__Set task__:
Tally the lines containing "Blender" and report the number alone.

### Material for this exercise ###

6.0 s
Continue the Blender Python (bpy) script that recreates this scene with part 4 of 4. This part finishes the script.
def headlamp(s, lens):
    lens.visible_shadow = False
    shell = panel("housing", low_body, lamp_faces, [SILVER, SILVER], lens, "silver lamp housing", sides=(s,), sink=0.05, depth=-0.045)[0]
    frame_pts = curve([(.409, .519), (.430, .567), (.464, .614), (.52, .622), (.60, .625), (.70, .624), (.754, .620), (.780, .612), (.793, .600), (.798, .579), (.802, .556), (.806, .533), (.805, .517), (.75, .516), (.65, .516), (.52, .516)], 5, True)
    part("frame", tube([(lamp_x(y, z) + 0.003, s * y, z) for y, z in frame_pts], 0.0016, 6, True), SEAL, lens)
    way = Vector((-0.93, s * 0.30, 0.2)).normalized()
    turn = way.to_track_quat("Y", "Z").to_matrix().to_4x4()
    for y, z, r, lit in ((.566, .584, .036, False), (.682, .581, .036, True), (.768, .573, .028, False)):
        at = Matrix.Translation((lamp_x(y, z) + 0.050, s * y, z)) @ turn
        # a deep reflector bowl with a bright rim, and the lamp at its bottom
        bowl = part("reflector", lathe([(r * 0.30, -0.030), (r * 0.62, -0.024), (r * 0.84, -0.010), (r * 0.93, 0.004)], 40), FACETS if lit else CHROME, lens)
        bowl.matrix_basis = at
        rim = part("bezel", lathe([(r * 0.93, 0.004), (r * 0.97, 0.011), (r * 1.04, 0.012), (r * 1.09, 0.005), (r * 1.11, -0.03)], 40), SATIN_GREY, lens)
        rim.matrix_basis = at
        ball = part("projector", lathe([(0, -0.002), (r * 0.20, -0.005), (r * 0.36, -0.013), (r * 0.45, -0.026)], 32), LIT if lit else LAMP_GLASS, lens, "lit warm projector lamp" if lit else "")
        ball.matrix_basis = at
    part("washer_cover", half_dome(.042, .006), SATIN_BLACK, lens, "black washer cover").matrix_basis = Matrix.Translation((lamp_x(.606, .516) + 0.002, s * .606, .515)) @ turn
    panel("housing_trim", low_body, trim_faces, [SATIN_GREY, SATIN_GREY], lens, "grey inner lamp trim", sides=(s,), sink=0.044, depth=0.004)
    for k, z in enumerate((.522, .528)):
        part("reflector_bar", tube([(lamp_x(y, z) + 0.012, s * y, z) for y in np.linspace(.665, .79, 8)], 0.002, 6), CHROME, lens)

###
### Material for this exercise ###

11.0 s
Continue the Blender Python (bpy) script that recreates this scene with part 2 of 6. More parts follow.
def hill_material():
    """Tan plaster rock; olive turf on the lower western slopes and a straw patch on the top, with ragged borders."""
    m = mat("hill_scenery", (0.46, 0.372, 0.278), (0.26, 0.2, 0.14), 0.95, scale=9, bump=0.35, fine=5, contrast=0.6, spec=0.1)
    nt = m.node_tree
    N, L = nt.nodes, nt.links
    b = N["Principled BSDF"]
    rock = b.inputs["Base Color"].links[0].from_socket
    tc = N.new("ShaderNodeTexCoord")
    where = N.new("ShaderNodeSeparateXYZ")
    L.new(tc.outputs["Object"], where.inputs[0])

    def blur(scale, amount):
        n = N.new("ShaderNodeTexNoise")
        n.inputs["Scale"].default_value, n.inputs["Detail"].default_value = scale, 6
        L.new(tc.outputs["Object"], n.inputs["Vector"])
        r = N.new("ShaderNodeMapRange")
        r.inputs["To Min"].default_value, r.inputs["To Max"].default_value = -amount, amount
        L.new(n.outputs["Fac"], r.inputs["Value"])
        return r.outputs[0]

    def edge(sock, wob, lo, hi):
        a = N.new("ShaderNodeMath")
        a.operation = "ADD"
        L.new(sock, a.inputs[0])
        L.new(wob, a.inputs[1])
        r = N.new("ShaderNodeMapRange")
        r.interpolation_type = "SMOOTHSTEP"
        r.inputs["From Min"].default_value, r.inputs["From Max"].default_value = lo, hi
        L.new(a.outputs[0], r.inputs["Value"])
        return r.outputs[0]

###

__Completed task__:
2